Saturday, May 4, 2024

Bertrand Bonello's "The Beast" at The Grand Illusion Cinema: May 4 - 16

In Antoine Barraud's self-reflexive drama "Le Dos Rouge", Bertand Bonello plays himself as a director researching a planned future project on the theme of the monstrous. His quest spans centuries of history, art, music and philosophy, producing an implacably French blend of intellectualism, carnality and oblique storytelling. In "The Beast", it's as though Bonello has discovered the incarnation of what he finds most monstrous in the 21st century. Which he subsequently names in his interview with Variety, "I was curious about the America that produces these kinds of figures, those who take refuge behind atrocity". And as Glenn Kenny's review for suggests, the beast in question is none other than fear itself. The film's opening passage reveals that the fear belongs to a popular Parisian concert pianist played by Léa Seydoux, who around the time of the 1910 flood of Paris, confesses this fear to George MacKay's Louis, a young Englishman with whom she soon begins an intense, yet unstable liaison. Beginning in this, the first of three time periods, Bonello delivers not just his most densely packed narrative architecture, but one of the most potent science fiction horror films of the decade so far. "The Beast" is a vision of three imminently doomed nightmare times, all of them visions of a vexed world, as it moves towards and reveals its inevitability. Through the exploration of this triplicate world, Bertrand Bonello has produced an unnerving, sensually disturbing disquisition which draws inspiration as much from J.G. Ballard, as it does Aldous Huxley, as it explores the past, present and future of humanity. The latter is possibly the most troubling of the three, as it exists on the precipice of being effectively deconstructed and re-formed by machine intelligences.

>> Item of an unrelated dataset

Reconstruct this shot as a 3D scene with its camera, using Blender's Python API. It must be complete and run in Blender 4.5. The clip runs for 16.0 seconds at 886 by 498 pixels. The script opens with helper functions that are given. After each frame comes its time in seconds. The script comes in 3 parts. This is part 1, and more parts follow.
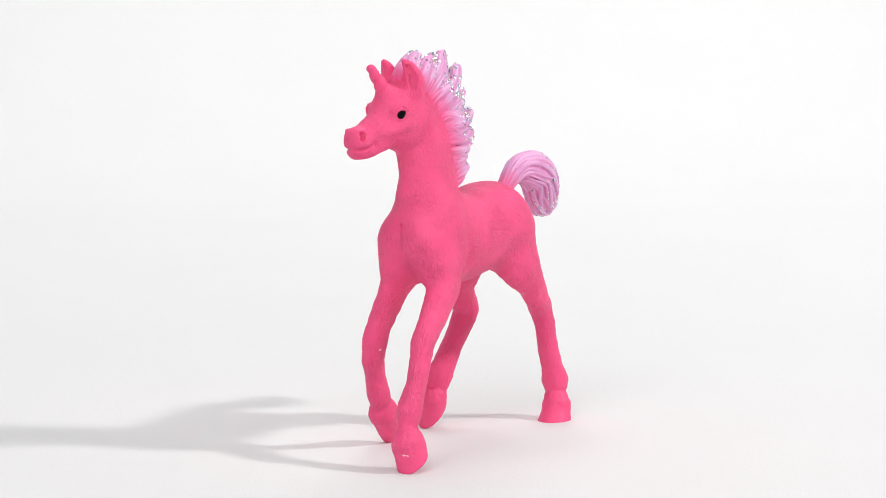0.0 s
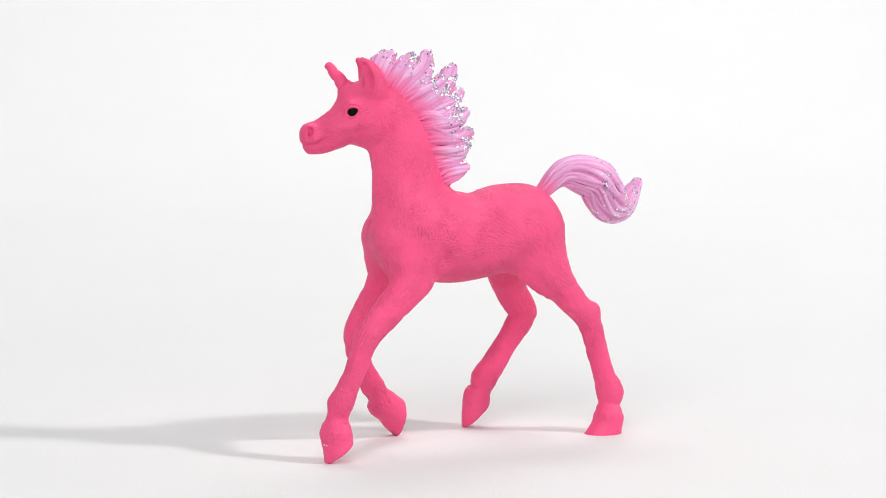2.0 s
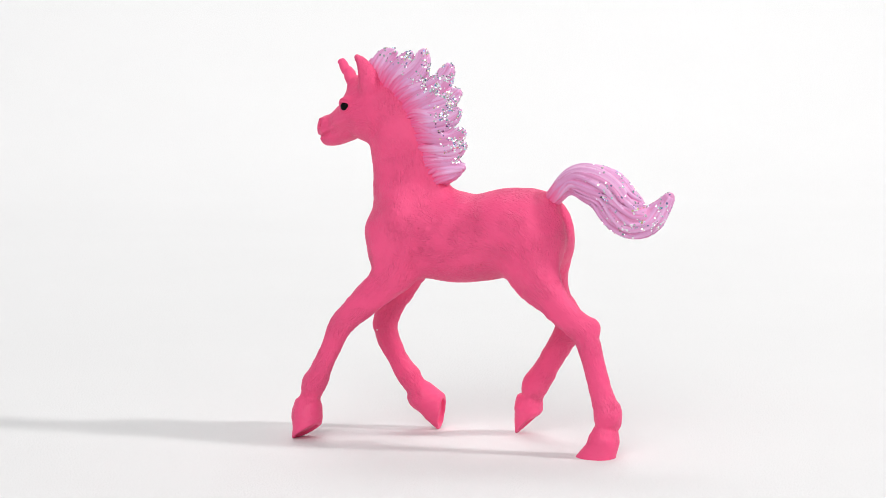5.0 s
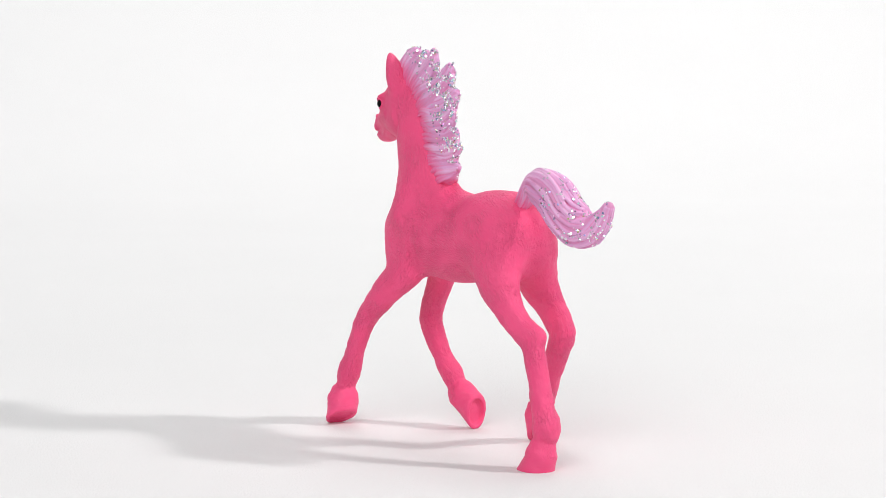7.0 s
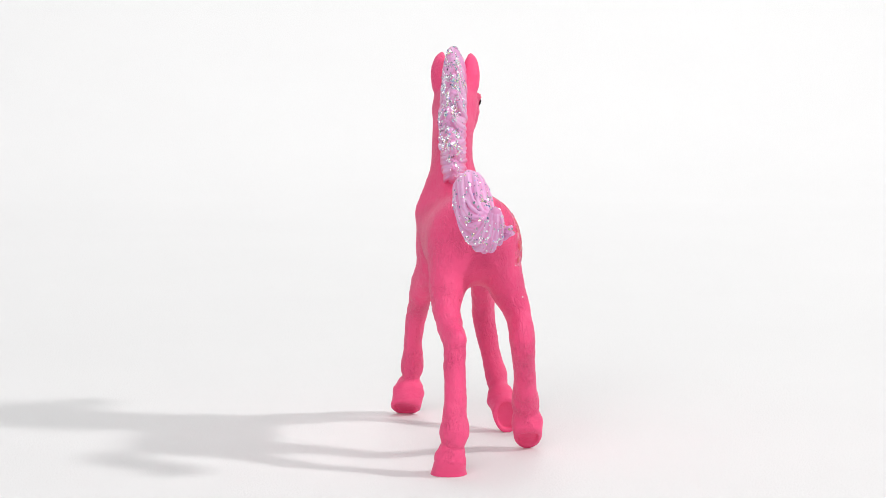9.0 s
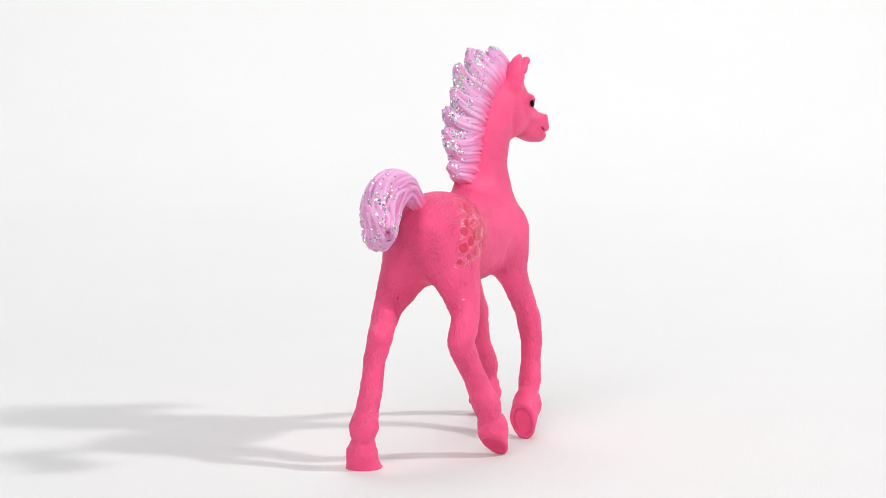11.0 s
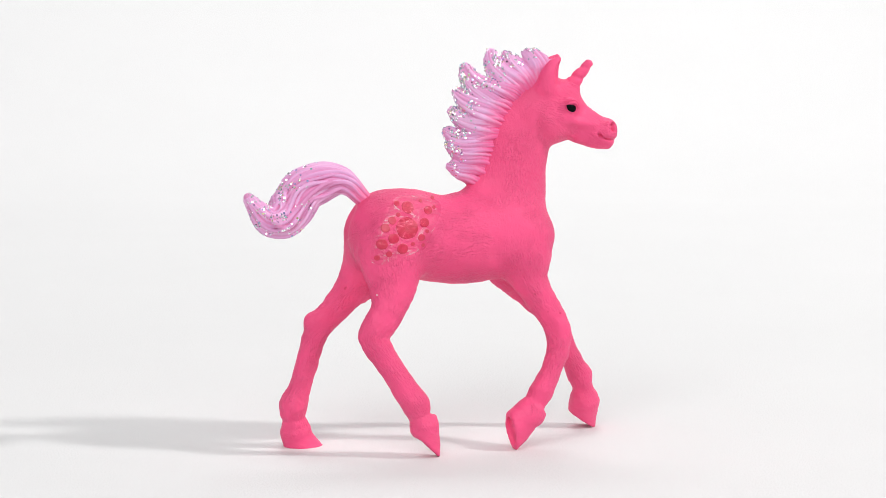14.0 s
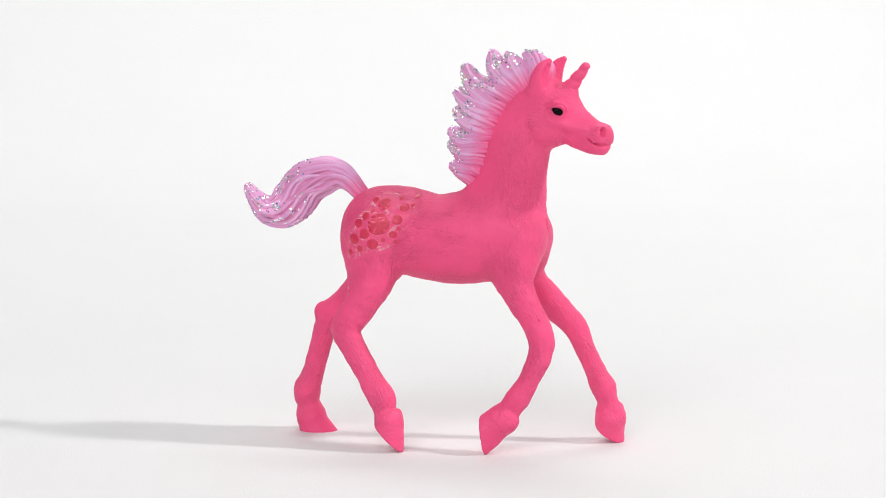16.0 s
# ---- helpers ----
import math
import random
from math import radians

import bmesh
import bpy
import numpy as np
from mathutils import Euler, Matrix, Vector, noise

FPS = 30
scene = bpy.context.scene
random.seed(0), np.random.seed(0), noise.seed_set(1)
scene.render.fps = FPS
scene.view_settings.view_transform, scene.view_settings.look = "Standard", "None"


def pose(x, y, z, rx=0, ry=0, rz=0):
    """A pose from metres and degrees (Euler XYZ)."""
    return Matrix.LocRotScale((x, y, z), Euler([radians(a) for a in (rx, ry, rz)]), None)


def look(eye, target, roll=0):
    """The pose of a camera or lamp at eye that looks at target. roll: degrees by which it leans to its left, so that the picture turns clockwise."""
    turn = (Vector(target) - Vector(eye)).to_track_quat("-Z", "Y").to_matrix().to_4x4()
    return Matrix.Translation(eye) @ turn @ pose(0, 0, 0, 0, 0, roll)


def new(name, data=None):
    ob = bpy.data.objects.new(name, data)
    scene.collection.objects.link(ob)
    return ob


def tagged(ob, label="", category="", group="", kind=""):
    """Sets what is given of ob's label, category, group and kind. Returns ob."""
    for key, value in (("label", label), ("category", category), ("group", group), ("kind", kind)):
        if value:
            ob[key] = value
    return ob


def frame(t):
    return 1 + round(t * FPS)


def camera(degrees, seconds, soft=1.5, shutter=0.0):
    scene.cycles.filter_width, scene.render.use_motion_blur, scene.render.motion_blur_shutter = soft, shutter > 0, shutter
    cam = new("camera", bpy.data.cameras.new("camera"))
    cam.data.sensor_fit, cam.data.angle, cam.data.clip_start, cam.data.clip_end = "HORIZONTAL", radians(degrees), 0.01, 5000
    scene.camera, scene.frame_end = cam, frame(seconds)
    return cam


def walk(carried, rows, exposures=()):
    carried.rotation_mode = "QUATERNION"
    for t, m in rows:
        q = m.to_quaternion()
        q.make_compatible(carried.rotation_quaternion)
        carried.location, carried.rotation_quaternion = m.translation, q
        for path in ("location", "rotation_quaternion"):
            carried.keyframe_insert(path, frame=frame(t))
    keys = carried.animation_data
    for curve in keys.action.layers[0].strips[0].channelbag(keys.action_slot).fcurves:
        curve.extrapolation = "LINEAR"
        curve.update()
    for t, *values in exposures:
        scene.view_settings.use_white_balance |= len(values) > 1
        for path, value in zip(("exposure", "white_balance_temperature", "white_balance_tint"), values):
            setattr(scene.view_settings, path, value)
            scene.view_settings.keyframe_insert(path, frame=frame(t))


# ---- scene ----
# ---- camera: it stands still while the toy turns before it ----
cam = camera(20.834, 16.0, soft=0.5)
PITCH, YAW = radians(6.5503), radians(-0.3496)
EYE = Vector((0.0, -0.57518, 0.11298))
AIM = EYE + Vector((math.sin(YAW) * math.cos(PITCH), math.cos(YAW) * math.cos(PITCH), -math.sin(PITCH)))
walk(cam, [(0.0, look(EYE, AIM)), (16.0, look(EYE, AIM))], exposures=[(0.0, 0.0), (16.0, 0.0)])

# ---- light: a white studio with a key lamp, plus fills added at front and backdrop ----
world = bpy.data.worlds.new("studio")
scene.world = world
world.use_nodes = True
world.node_tree.nodes["Background"].inputs[0].default_value = (0.985, 0.99, 1.0, 1)
world.node_tree.nodes["Background"].inputs[1].default_value = 0.31


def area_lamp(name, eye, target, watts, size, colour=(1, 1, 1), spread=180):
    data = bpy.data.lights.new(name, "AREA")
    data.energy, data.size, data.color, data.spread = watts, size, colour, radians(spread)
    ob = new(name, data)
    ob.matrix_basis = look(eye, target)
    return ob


area_lamp("key_lamp", (1.15, -0.20, 0.95), (0, 0, 0.03), 11.4, 0.10, (1.0, 0.985, 0.97))
# Unseen fill behind the camera, added to lift the toy against the floor.
area_lamp("front_fill", (-0.35, -1.6, 1.35), (0, 0, 0.05), 24.5, 1.4)
# Overhead fill out of view, added only to whiten the sheet's far end.
area_lamp("backdrop_fill", (0.0, 1.0, 1.5), (0.0, 1.0, 0.1), 8.1, 0.8, spread=120)


# ---- materials ----
class Nodes:
    """A short way to write node trees."""

    def __init__(self, name):
        self.mat = bpy.data.materials.new(name)
        self.mat.use_nodes = True
        self.tree = self.mat.node_tree
        self.bsdf = self.tree.nodes["Principled BSDF"]

    def add(self, kind, **values):
        n = self.tree.nodes.new(kind)
        for key, value in values.items():
            if key in n.inputs:
                n.inputs[key].default_value = value
        return n

    def link(self, a, b):
        self.tree.links.new(a, b)

    def mapping(self, scale, turn=(0, 0, 0)):
        tc = self.add("ShaderNodeTexCoord")
        mp = self.add("ShaderNodeMapping")
        mp.inputs["Scale"].default_value = scale
        mp.inputs["Rotation"].default_value = [radians(a) for a in turn]
        self.link(tc.outputs["Object"], mp.inputs["Vector"])
        return mp

    def noise(self, scale, vector=None, detail=3.0, rough=0.55):
        n = self.add("ShaderNodeTexNoise", Scale=scale, Detail=detail, Roughness=rough)
        if vector:
            self.link(vector, n.inputs["Vector"])
        return n

    def ramp(self, fac, stops):
        r = self.add("ShaderNodeValToRGB")
        while len(r.color_ramp.elements) < len(stops):
            r.color_ramp.elements.new(0.5)
        for e, (at, c) in zip(r.color_ramp.elements, stops):
            e.position, e.color = at, (*c, 1)
        self.link(fac, r.inputs[0])
        return r

    def bump(self, height, strength, distance, under=None):
        b = self.add("ShaderNodeBump", Strength=strength, Distance=distance)
        self.link(height, b.inputs["Height"])
        if under:
            self.link(under.outputs[0], b.inputs["Normal"])
        return b

    def set(self, **values):
        for key, value in values.items():
            self.bsdf.inputs[key.replace("_", " ")].default_value = value
        return self


COAT = (0.88, 0.080, 0.228)


def coat_paint(name, along, across, depth, two_ways=False):
    """Matt pink paint over moulded hair; along, across: strands per millimetre in the combed coordinates that the mesh carries."""
    n = Nodes(name).set(Roughness=0.5)
    n.bsdf.inputs["Specular IOR Level"].default_value = 0.32
    n.bsdf.inputs["Subsurface Weight"].default_value = 0.03
    n.bsdf.inputs["Subsurface Radius"].default_value = (0.0012, 0.0004, 0.0005)
    n.bsdf.inputs["Subsurface Scale"].default_value = 1.0
    tc = n.add("ShaderNodeTexCoord")

    def maths(kind, a, b, c=None):
        m = n.add("ShaderNodeMath")
        m.operation = kind
        for socket, value in zip(m.inputs, (a, b, c)):
            if isinstance(value, float):
                socket.default_value = value
            elif value is not None:
                n.link(value, socket)
        return m.outputs[0]

    wander = n.noise(300.0, tc.outputs["Object"], 2.0)

    def strands(attribute):
        at = n.add("ShaderNodeAttribute")
        at.attribute_name = attribute
        bend = n.add("ShaderNodeVectorMath")
        bend.operation = "MULTIPLY_ADD"
        n.link(wander.outputs["Color"], bend.inputs[0])
        bend.inputs[1].default_value = (1.3, 1.3, 1.3)
        n.link(at.outputs["Vector"], bend.inputs[2])
        mp = n.add("ShaderNodeMapping")
        mp.inputs["Scale"].default_value = (along, across, across)
        n.link(bend.outputs[0], mp.inputs["Vector"])
        return n.noise(1.0, mp.outputs[0], 2.0, 0.55).outputs["Fac"]

    hair = strands("comb")
    if two_ways:
        share = n.add("ShaderNodeAttribute")
        share.attribute_name = "share"
        other = strands("comb_down")
        hair = maths("ADD", maths("MULTIPLY", hair, maths("SUBTRACT", 1.0, share.outputs["Fac"])), maths("MULTIPLY", other, share.outputs["Fac"]))
    ridge = n.add("ShaderNodeMapRange")
    ridge.interpolation_type = "SMOOTHSTEP"
    n.link(hair, ridge.inputs["Value"])
    ridge.inputs["From Min"].default_value, ridge.inputs["From Max"].default_value = 0.36, 0.68
    tufts = n.noise(140.0, tc.outputs["Object"], 2.0)
    calm = n.ramp(tufts.outputs["Fac"], [(0.36, (0.16, 0.16, 0.16)), (0.60, (1, 1, 1))])
    height = maths("MULTIPLY", ridge.outputs["Result"], calm.outputs[0])
    patch = n.noise(60.0, tc.outputs["Object"], 3.0)
    tone = n.ramp(patch.outputs["Fac"], [(0.3, (COAT[0] * 0.94, COAT[1] * 0.88, COAT[2] * 0.93)),
                                         (0.7, (COAT[0] * 1.02, COAT[1] * 1.12, COAT[2] * 1.06))])
    # A faint highlight on the hair ridges, mixed into the base colour.
    ridge_light = n.add("ShaderNodeMix")
    ridge_light.data_type = "RGBA"
    n.link(maths("MULTIPLY", height, 0.05), ridge_light.inputs[0])
    n.link(tone.outputs[0], ridge_light.inputs[6])
    ridge_light.inputs[7].default_value = (0.92, 0.30, 0.42, 1)
    fleck = n.noise(420.0, tc.outputs["Object"], 1.0)
    fl = n.ramp(fleck.outputs["Fac"], [(0.77, (0, 0, 0)), (0.83, (1, 1, 1))])
    mix = n.add("ShaderNodeMix")
    mix.data_type = "RGBA"
    n.link(fl.outputs[0], mix.inputs[0])
    n.link(ridge_light.outputs[2], mix.inputs[6])
    mix.inputs[7].default_value = (0.62, 0.03, 0.10, 1)
    n.link(mix.outputs[2], n.bsdf.inputs["Base Color"])
    grain = n.noise(2600.0, tc.outputs["Object"], 2.0)
    b1 = n.bump(height, 1.0, depth)
    b2 = n.bump(grain.outputs["Fac"], 0.35, 0.0002, b1)
    n.link(b2.outputs[0], n.bsdf.inputs["Normal"])
    return n.mat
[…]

In Peter Bradshaw's five-star review, "Bertrand Bonello’s Audacious Drama Throbs with Fear" from last fall's Venice Film Festival, wherein "After Cannes Rejected Bertrand Bonello’s ‘The Beast’: It’s Now Venice’s Boldest Movie", Bradshaw relates that its concoction is both audacious and, satisfyingly, traumatizingly sexual, with a chilling indifference for comfort in the face of sweeping, expansive potential for disastrous change to the human experience. The film depicts the shock of the inescapable and new, loosely based on the vantage of the protagonist of Henry James 1903 novel, "The Beast in the Jungle", who is neuotically paralysed by the conviction that "the beast" in question is crouched in the jungle of the future. Bonello is thrilled by the fatalism, and the erotic potential of this inscrutable danger. His direction imbues the whole of the three time periods with a sense of being equally unknowable, and tantalizingly alluring, each holding the promise of coming face to face with discovering the doom of its era. In the New York Times, Bonello is the "Master of Puppets" of this tale of civilizational collapse and existential retribution, yet the review argues for all of its audacity, and immensity of scope, it is held together by something more delicate. As IndieWire puts it, Bonello’s films are typically “more interested in negotiating the semiotics of emotion than provoking it,” but “The Beast” turns out to also be a rather tangible, and tragic, love story, "Léa Seydoux and George MacKay are Star-Crossed Lovers in Bertrand Bonello’s Magnificent Sci-Fi Epic".